Feuilleton Nº

21

Le maitre écrivain de New York

Joseph Mitchell est l’un de ces écrivains devenus célèbres sans écrire, ou si peu. Mais les pages laissées derrière lui comptent parmi les plus belles jamais écrites sur le New York des laissés-pour-compte. Janet Malcolm, qui fut son amie et collègue au New Yorker, insiste sur la beauté de son œuvre, dont elle loue la quintessence dans Le Fond du port. L’Homme aux portraits, une biographie signée Thomas Kunkel, permet quant à elle de percer les secrets de ce personnage mystérieux. Ces deux ouvrages ont paru aux Éditions du sous-sol en octobre 2017.  

Extrait

En 1942, le New Yorker publia le portrait par Joseph Mitchell d’un sans-abri de Greenwich Village nommé Joe Gould. La particularité de cet homme – ce qui le distinguait des autres miséreux – était le “livre sans forme passablement mystérieux” qu’il était connu pour écrire et qui s’intitulait Une histoire orale de notre temps.
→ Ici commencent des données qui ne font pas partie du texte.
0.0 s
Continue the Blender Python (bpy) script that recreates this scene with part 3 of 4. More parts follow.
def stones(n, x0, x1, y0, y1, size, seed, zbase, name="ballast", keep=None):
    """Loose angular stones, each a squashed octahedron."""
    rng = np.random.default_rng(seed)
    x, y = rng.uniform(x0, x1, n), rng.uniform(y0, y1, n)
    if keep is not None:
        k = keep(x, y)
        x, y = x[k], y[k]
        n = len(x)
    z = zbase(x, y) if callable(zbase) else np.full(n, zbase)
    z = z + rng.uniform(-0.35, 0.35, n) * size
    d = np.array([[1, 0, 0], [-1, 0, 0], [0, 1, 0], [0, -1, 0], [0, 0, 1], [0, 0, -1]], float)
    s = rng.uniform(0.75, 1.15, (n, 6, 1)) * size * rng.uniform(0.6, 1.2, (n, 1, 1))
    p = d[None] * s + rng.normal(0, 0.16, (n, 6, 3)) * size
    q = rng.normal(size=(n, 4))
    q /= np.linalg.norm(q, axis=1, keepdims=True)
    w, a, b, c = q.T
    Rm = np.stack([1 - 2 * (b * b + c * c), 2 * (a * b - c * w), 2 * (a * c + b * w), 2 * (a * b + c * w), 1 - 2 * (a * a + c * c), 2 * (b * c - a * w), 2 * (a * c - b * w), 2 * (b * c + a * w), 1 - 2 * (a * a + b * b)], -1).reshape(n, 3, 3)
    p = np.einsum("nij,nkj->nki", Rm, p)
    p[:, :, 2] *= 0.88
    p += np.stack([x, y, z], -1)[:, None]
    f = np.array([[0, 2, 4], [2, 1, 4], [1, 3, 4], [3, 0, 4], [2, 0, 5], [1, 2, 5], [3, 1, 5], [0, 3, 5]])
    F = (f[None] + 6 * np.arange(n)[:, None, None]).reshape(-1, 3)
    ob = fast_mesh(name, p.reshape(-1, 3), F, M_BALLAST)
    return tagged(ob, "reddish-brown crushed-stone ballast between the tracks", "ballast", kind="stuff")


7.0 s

Il l’avait commencé vingt-six ans plus tôt et, avec neuf millions de mots, le texte était déjà “onze fois plus long que la Bible”. Vingt-deux ans plus tard, en 1964, le magazine publia en deux volets un autre reportage de Mitchell intitulé “Le secret de Joe Gould”, qui donnait de l’intéressé une image moins favorable mais bien plus intéressante.

Mitchell y révélait ce qu’il avait gardé pour lui la première fois – à savoir que Gould était un homme mortellement ennuyeux, un parasite qui s’accrochait à lui telle une moule, et le journaliste avait fini par comprendre que la fameuse Histoire orale n’existait pas.